Horizon by Lois McMaster Bujold (The Sharing Knife, Book 4)

As Dag hones and refines his groundsetting skills, his farmer wife Fawn aches for a home of her own, and when they are forced to travel across malice-infested territories, their marriage is tested and their lives in jeopardy.

While I completely admire and love Bujold’s worldbuilding, character skills, and prose stylings, I was underwhelmed by the conclusion of this series. Possession has a ruminative tone that was disappointing after the epic promise of the first books, and I felt like the malice threat ended up being underdeveloped and underplayed. However, I do think highly of this series and the books are headed off to my BFF, rather than the thrift store. I think I might appreciate the series more if I could talk with someone about them.

2 thoughts on “Horizon by Lois McMaster Bujold (The Sharing Knife, Book 4)”

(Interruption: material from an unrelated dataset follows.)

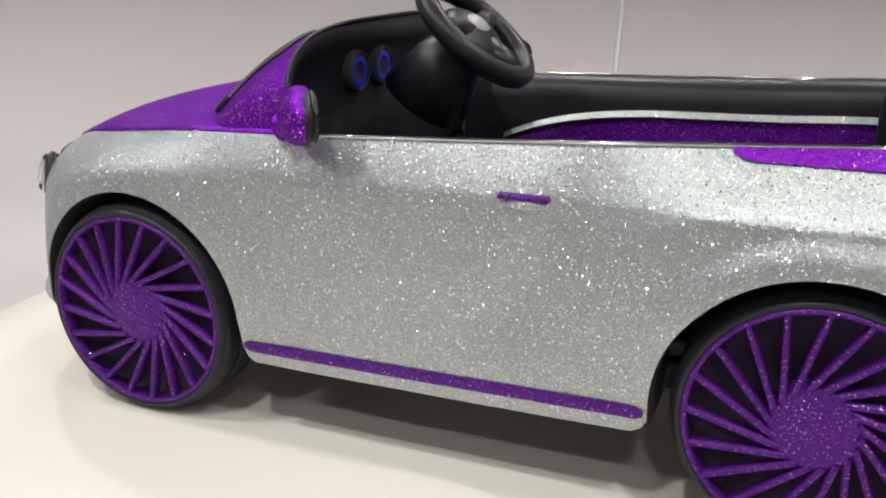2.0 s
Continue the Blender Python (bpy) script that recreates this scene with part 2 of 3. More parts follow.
def curve(keys, values):
    """A smooth curve (Catmull-Rom) through values at rising keys."""
    ks, vs = np.array(keys, float), np.array(values, float)
    slope = np.gradient(vs, ks, axis=0)
    if vs.ndim == 1:
        # keep it free of overshoot
        step = np.diff(vs) / np.diff(ks)
        for i in range(1, len(ks) - 1):
            a, b = step[i - 1], step[i]
            slope[i] = 0.0 if a * b <= 0 else 2 * a * b / (a + b)

    def at(x):
        x = min(max(x, ks[0]), ks[-1])
        i = min(max(int(np.searchsorted(ks, x)) - 1, 0), len(ks) - 2)
        h = ks[i + 1] - ks[i]
        u = (x - ks[i]) / h
        return (vs[i] * (2 * u**3 - 3 * u**2 + 1) + slope[i] * h * (u**3 - 2 * u**2 + u)
                + vs[i + 1] * (3 * u**2 - 2 * u**3) + slope[i + 1] * h * (u**3 - u**2))

    return at


def smooth(a, b, x):
    """A soft step from 0 at a to 1 at b; a may lie above b."""
    u = min(max((x - a) / (b - a), 0.0), 1.0)
    return u * u * (3 - 2 * u)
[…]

  1. I realized today that I haven’t been to your site lately, and lo and behold, you’ve just finished reading my favorite author. Perhaps because I read and listened to a lot of interviews with Bujold I was very aware of what she was trying to do with the series. The first book is meant to be her experiment with romance/sci-fi and though the romance plotline was completed, all of her sci-fi fans weren’t happy because the “politcal” problems weren’t resolved. It’s also an experiment in creating a fantasy universe inspired by a riverboat and early-American westward expansion culture. Who else does that!?!?

    I think it succeeds as usual for her, but it isn’t as strong as the Chalion books. (Who else uses an older widow as a heroine?) One day I’ll convince you to try her books set in space. I have a harder time remembering the last book, probably because I read it too fast, but the worldbuilding is still very strong in my mind. I will probably reread the series in a year or two.